The biblical Job is often referred to by Jews and Christians when bad things happen to good people. Job is the wealthy man in the Old Testament Book of Job who was so pius that Satan challenged God to harm him as much as possible, just to see if he would curse God. So God kills Job’s children and his cattle, blights his crops, and afflicts him with boils all over his body, then waits to see what Job will do. Job does not curse God, but does question why God has done these things to him. God answers ‘out of the whirlwind’, rebuking him for even asking, and saying ‘Who are you to question my acts? Were you around when I made the world, filled the seas with fish, etcetera?” Job grovels sufficiently, and then, we are told, God rewards him by giving him new children, cattle, etcetera. As if that would make up for the ones who had been killed!
This story always strikes me as terrible, yet it convinces many Christians. Some even say that God never gives people afflictions that are too great for them to bear. This is such an awful idea that I can hardly see straight when I hear it. What kind of deity would do such a thing to test faith in himself? If a king did awful things to his subjects, just to see if they’d remain loyal to him, we’d call him a monstrous egotist and tyrant. The ‘fact’ that God made the universe and so on only makes his awful deed worse, since it proves he is capable of anything and therefore could prevent plagues, wars, earthquakes and floods if he wanted to. That he doesn’t do so makes him an unspeakable monster. It’s because I didn’t want to be allied with such a monster that I finally decided to become an atheist.

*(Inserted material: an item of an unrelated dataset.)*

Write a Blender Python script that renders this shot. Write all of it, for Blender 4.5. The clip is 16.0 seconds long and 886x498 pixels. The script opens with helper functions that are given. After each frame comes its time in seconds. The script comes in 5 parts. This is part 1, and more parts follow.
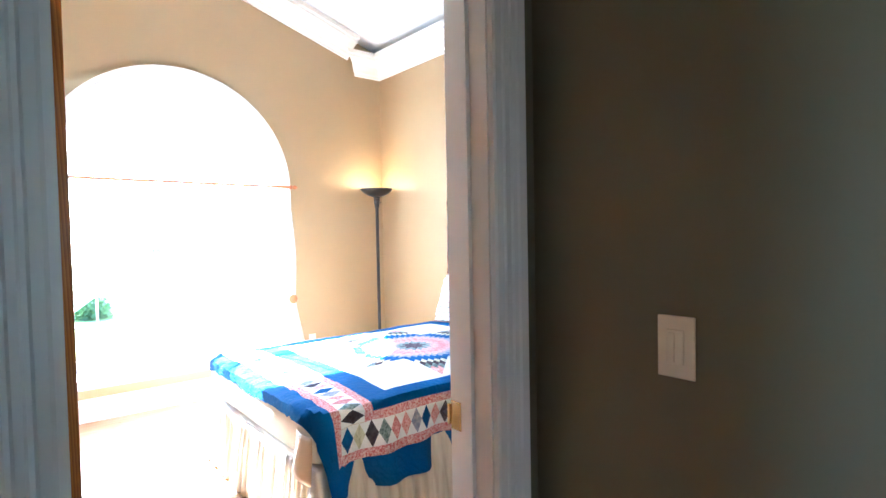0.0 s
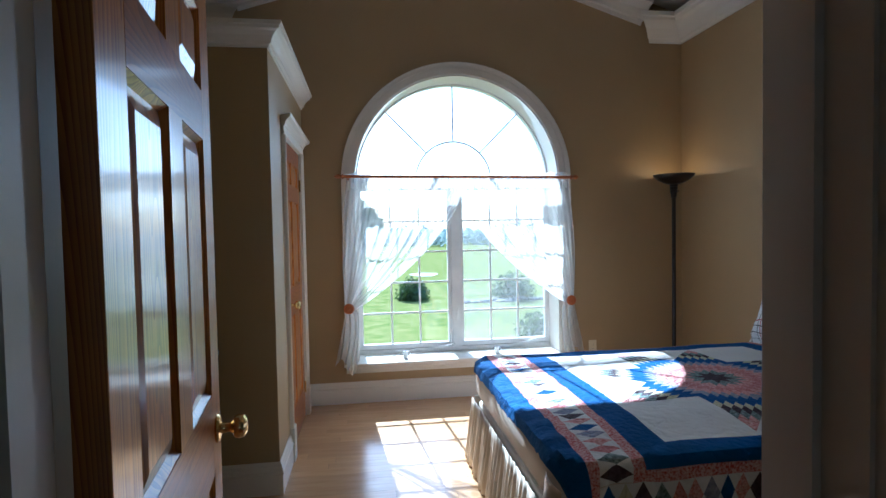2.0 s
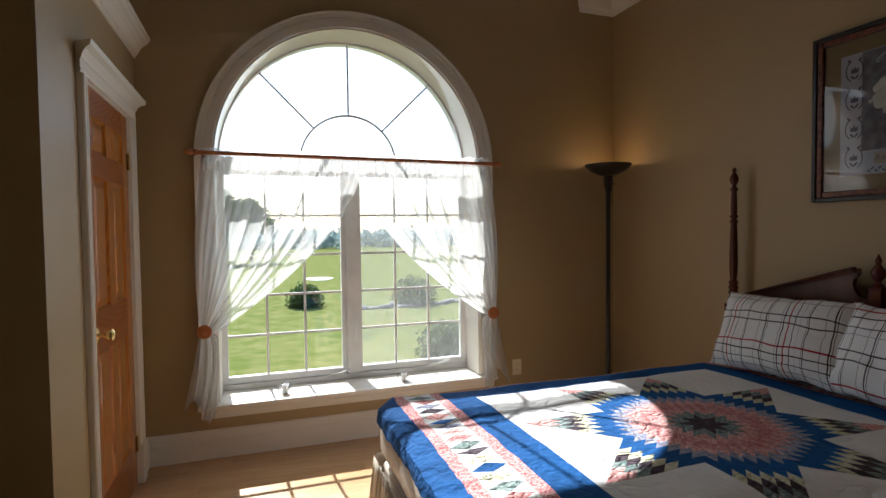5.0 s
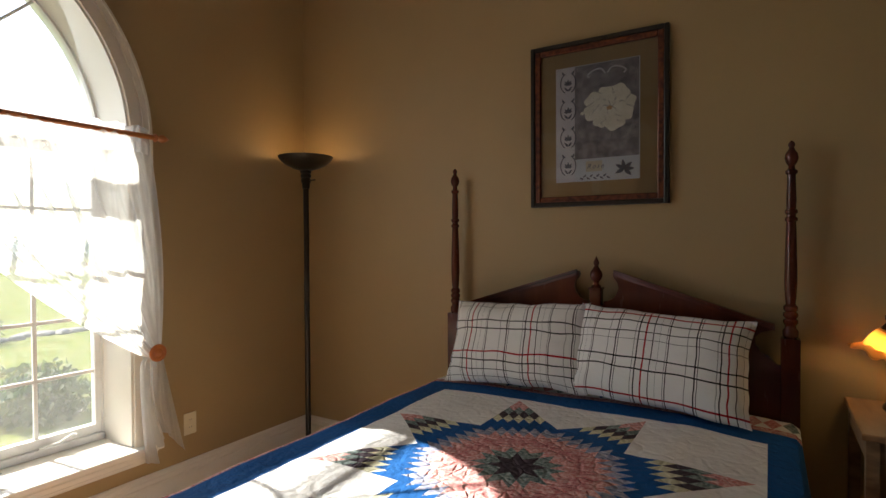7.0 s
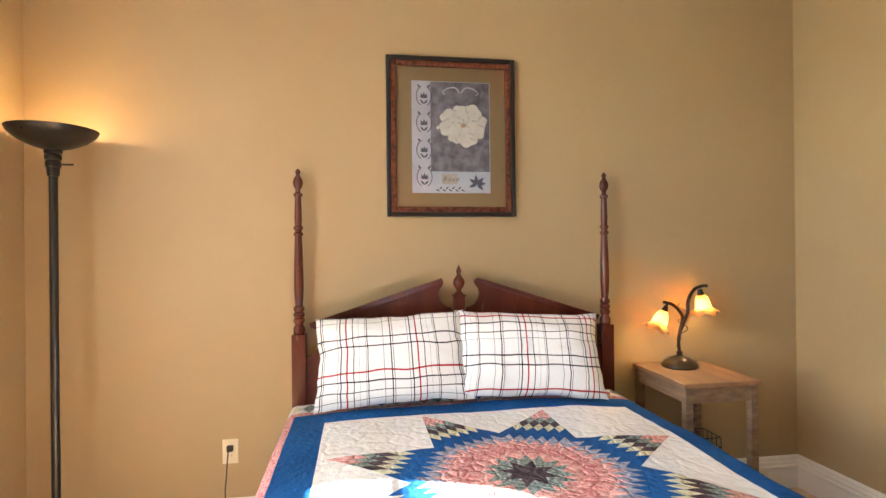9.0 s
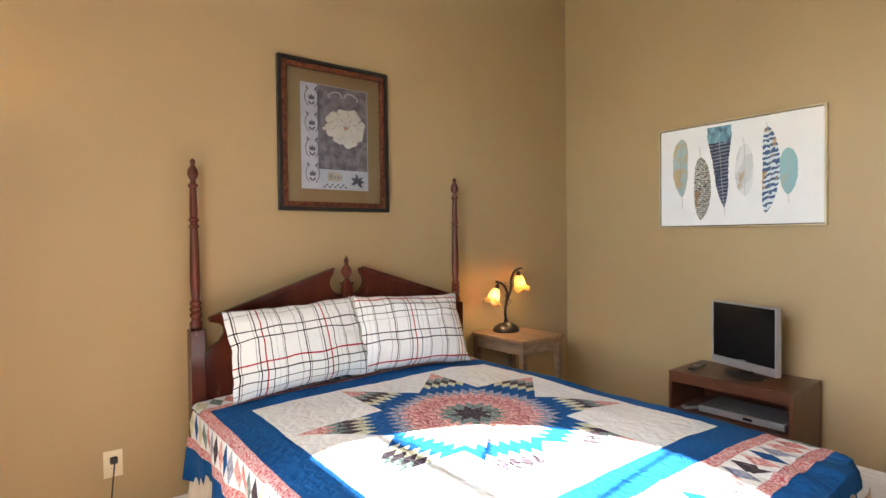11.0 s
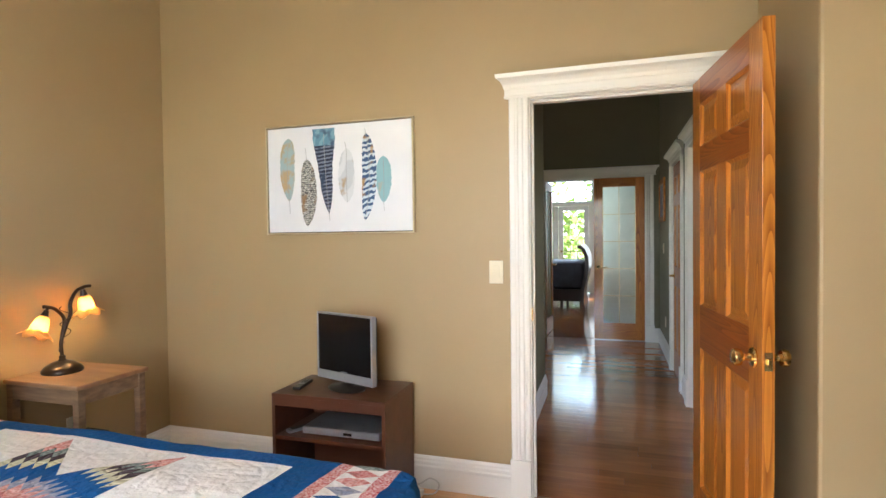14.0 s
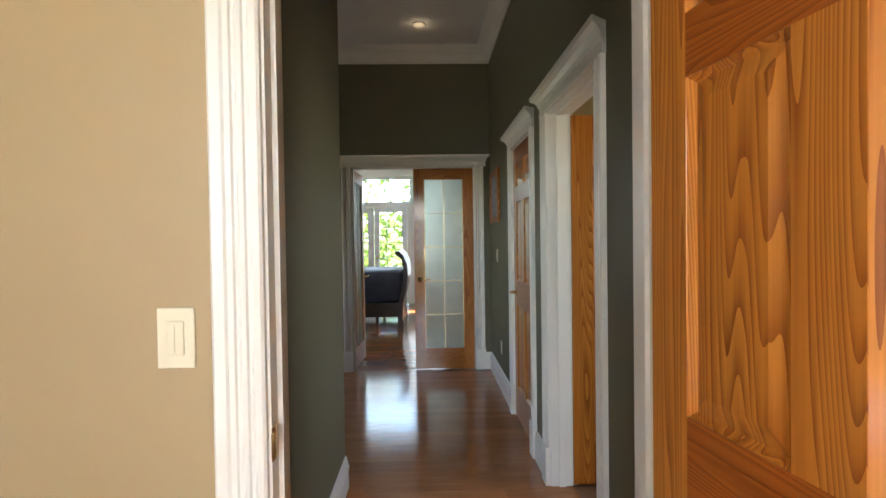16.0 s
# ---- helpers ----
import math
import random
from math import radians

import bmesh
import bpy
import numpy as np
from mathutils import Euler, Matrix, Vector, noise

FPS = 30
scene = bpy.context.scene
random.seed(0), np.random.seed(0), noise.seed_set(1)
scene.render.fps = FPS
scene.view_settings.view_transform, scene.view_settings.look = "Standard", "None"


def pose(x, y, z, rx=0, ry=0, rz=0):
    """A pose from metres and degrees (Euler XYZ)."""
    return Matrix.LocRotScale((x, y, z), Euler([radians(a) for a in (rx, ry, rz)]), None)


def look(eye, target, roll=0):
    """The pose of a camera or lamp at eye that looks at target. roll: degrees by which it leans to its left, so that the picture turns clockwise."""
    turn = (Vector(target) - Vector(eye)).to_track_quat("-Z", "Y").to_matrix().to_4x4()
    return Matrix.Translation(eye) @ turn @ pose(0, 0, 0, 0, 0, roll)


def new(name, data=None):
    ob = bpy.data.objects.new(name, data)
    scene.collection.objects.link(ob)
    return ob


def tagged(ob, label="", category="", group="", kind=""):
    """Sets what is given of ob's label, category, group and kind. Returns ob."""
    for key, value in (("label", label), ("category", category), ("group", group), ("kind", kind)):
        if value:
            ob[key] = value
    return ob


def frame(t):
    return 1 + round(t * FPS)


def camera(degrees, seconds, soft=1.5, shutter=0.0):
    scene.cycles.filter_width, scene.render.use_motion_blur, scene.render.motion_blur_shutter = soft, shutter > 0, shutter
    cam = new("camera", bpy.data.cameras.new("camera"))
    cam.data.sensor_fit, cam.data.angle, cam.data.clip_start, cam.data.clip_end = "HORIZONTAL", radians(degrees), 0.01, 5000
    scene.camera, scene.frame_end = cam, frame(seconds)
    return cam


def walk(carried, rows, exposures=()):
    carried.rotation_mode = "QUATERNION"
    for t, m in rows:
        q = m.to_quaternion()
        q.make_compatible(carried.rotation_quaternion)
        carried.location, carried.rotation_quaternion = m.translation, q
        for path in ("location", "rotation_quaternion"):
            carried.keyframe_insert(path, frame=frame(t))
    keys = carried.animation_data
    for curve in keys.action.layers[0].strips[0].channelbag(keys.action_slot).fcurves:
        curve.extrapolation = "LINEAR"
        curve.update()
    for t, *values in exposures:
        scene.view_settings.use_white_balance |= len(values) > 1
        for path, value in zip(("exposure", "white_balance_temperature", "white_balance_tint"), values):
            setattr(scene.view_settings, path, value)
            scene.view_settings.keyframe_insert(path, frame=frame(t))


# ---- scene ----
cam = camera(79.2, 16.0)
PATH = [
    (0, (0.408, 0.125, 1.422), (1.675, 1.671, 1.354), -1.1),
    (0.5, (0.567, 0.196, 1.419), (1.54, 1.942, 1.353), -1.0),
    (1, (0.678, 0.245, 1.452), (1.377, 2.118, 1.372), -1.0),
    (1.5, (0.734, 0.363, 1.433), (1.197, 2.308, 1.361), -1.1),
    (2, (0.774, 0.543, 1.438), (1.055, 2.522, 1.363), -1.1),
    (2.5, (0.814, 0.704, 1.426), (1.017, 2.692, 1.354), -1.0),
    (3, (0.874, 0.859, 1.425), (1.064, 2.848, 1.353), -1.0),
    (3.2, (0.894, 0.914, 1.413), (1.101, 2.901, 1.342), -0.9),
    (5.3, (0.953, 1.562, 1.398), (1.753, 3.394, 1.326), -0.7),
    (5.5, (0.968, 1.635, 1.402), (1.879, 3.413, 1.331), -0.7),
    (6, (0.965, 1.879, 1.388), (2.155, 3.486, 1.322), -0.5),
    (6.5, (0.992, 2.119, 1.366), (2.491, 3.442, 1.314), -0.4),
    (7, (0.997, 2.37, 1.353), (2.706, 3.41, 1.317), -0.3),
    (7.5, (0.939, 2.627, 1.353), (2.788, 3.388, 1.32), -0.3),
    (8, (0.911, 2.885, 1.374), (2.875, 3.256, 1.322), -0.3),
    (8.5, (0.908, 3.22, 1.359), (2.907, 3.184, 1.322), -0.3),
    (8.7, (0.916, 3.351, 1.343), (2.911, 3.209, 1.327), -0.4),
    (10.8, (0.926, 4.384, 1.366), (2.531, 3.192, 1.319), -0.7),
    (11, (0.889, 4.421, 1.361), (2.471, 3.199, 1.318), -0.7),
    (11.5, (0.859, 4.433, 1.367), (2.36, 3.112, 1.33), -0.8),
    (12, (0.842, 4.398, 1.377), (2.227, 2.954, 1.336), -0.8),
    (12.5, (0.836, 4.354, 1.38), (2.069, 2.78, 1.338), -0.7),
    (13, (0.827, 4.282, 1.375), (1.873, 2.578, 1.335), -0.7),
    (13.5, (0.832, 4.147, 1.37), (1.631, 2.314, 1.326), -0.7),
    (14, (0.856, 3.877, 1.38), (1.453, 1.969, 1.333), -0.7),
    (14.5, (0.892, 3.532, 1.373), (1.212, 1.558, 1.329), -0.8),
    (15, (0.906, 3.133, 1.388), (0.962, 1.134, 1.343), -0.8),
    (15.5, (0.886, 2.672, 1.381), (0.85, 0.672, 1.337), -0.8),
    (16, (0.929, 2.195, 1.38), (0.869, 0.196, 1.34), -0.8),
]
EXPOSURES = [
    (0.0, 5.2, 4350, 4), (0.3, 4.0, 4400, 4), (0.5, 3.7, 4400, 4), (1.0, 2.65, 4550, 5), (1.5, 2.0, 4500, 4), (2.5, 1.55, 4600, 3), (3.0, 1.4, 4650, 4), (5.5, 0.9, 6050, 9), (6.0, 0.6, 6150, 9), (6.5, 0.62, 6300, 9),
    (7.0, 1.65, 6450, 9), (7.5, 2.6, 6600, 10), (8.0, 3.6, 6450, 10), (8.5, 4.05, 6250, 10), (11.0, 3.62, 5950, 8), (12.5, 3.35, 5800, 8), (14.5, 3.98, 5800, 8), (16.0, 3.95, 5800, 8),
]
walk(cam, [(t, look(eye, target, roll)) for t, eye, target, roll in PATH], EXPOSURES)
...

So I am in awe to see a 5th Century B.C. Greek dramatist who is breaking away from the superstitious belief in gods who afflict out of jealousy, who is admitting that many things that happen are not the result of human error (what Shakespeare and other Christian dramatists and critics would later call the ‘fatal flaw’ in character, but which the Greeks saw a simply a grave error), but just happen. Euripides doesn’t go far enough, but he at least tries to see past gods as an explanation of evil. For this I respect him.